• _INSTRUCTIONS FOR THE TASK_
From the listing that follows, output everything exactly except the pictures.

• _DATA SHOWN_
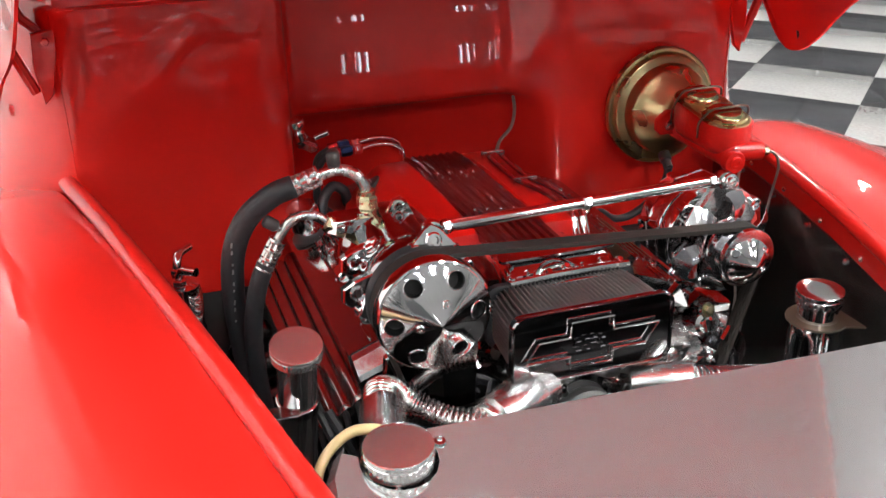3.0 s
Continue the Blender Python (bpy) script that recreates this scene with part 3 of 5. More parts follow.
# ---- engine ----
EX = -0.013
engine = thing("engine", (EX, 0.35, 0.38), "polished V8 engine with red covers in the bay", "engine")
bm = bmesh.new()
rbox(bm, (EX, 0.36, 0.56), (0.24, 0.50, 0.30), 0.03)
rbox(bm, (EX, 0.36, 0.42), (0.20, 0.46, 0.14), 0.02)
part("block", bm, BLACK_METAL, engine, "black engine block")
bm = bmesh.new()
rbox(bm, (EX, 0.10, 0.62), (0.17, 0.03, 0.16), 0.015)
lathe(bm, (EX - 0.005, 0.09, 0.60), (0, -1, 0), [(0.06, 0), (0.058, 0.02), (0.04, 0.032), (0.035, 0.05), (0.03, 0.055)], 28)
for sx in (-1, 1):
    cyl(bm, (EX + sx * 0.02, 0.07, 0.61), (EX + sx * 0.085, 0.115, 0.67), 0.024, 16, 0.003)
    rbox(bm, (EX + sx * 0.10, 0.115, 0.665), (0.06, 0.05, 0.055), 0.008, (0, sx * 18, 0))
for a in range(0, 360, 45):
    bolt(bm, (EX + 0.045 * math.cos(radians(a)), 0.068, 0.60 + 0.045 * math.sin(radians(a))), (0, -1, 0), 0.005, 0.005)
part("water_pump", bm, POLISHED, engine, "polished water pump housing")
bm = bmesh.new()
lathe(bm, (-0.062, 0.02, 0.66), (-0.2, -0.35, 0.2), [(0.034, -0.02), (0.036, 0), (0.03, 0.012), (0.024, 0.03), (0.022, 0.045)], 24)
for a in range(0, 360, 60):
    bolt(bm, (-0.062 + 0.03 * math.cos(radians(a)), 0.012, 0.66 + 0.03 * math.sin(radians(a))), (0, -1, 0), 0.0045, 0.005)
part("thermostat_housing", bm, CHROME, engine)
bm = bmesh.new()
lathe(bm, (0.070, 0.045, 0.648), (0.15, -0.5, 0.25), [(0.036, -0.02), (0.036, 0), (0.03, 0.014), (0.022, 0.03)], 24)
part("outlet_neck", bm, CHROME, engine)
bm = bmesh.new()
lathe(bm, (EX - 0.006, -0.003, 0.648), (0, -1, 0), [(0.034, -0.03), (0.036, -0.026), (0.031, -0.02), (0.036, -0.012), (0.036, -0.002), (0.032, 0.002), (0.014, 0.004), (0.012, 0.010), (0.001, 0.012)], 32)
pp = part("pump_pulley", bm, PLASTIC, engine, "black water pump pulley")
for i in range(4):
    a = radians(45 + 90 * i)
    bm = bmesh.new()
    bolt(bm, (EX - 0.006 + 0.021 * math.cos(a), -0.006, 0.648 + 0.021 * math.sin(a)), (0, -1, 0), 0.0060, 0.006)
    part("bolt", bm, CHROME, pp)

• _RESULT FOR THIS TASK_
3.0 s
Continue the Blender Python (bpy) script that recreates this scene with part 3 of 5. More parts follow.
# ---- engine ----
EX = -0.013
engine = thing("engine", (EX, 0.35, 0.38), "polished V8 engine with red covers in the bay", "engine")
bm = bmesh.new()
rbox(bm, (EX, 0.36, 0.56), (0.24, 0.50, 0.30), 0.03)
rbox(bm, (EX, 0.36, 0.42), (0.20, 0.46, 0.14), 0.02)
part("block", bm, BLACK_METAL, engine, "black engine block")
bm = bmesh.new()
rbox(bm, (EX, 0.10, 0.62), (0.17, 0.03, 0.16), 0.015)
lathe(bm, (EX - 0.005, 0.09, 0.60), (0, -1, 0), [(0.06, 0), (0.058, 0.02), (0.04, 0.032), (0.035, 0.05), (0.03, 0.055)], 28)
for sx in (-1, 1):
    cyl(bm, (EX + sx * 0.02, 0.07, 0.61), (EX + sx * 0.085, 0.115, 0.67), 0.024, 16, 0.003)
    rbox(bm, (EX + sx * 0.10, 0.115, 0.665), (0.06, 0.05, 0.055), 0.008, (0, sx * 18, 0))
for a in range(0, 360, 45):
    bolt(bm, (EX + 0.045 * math.cos(radians(a)), 0.068, 0.60 + 0.045 * math.sin(radians(a))), (0, -1, 0), 0.005, 0.005)
part("water_pump", bm, POLISHED, engine, "polished water pump housing")
bm = bmesh.new()
lathe(bm, (-0.062, 0.02, 0.66), (-0.2, -0.35, 0.2), [(0.034, -0.02), (0.036, 0), (0.03, 0.012), (0.024, 0.03), (0.022, 0.045)], 24)
for a in range(0, 360, 60):
    bolt(bm, (-0.062 + 0.03 * math.cos(radians(a)), 0.012, 0.66 + 0.03 * math.sin(radians(a))), (0, -1, 0), 0.0045, 0.005)
part("thermostat_housing", bm, CHROME, engine)
bm = bmesh.new()
lathe(bm, (0.070, 0.045, 0.648), (0.15, -0.5, 0.25), [(0.036, -0.02), (0.036, 0), (0.03, 0.014), (0.022, 0.03)], 24)
part("outlet_neck", bm, CHROME, engine)
bm = bmesh.new()
lathe(bm, (EX - 0.006, -0.003, 0.648), (0, -1, 0), [(0.034, -0.03), (0.036, -0.026), (0.031, -0.02), (0.036, -0.012), (0.036, -0.002), (0.032, 0.002), (0.014, 0.004), (0.012, 0.010), (0.001, 0.012)], 32)
pp = part("pump_pulley", bm, PLASTIC, engine, "black water pump pulley")
for i in range(4):
    a = radians(45 + 90 * i)
    bm = bmesh.new()
    bolt(bm, (EX - 0.006 + 0.021 * math.cos(a), -0.006, 0.648 + 0.021 * math.sin(a)), (0, -1, 0), 0.0060, 0.006)
    part("bolt", bm, CHROME, pp)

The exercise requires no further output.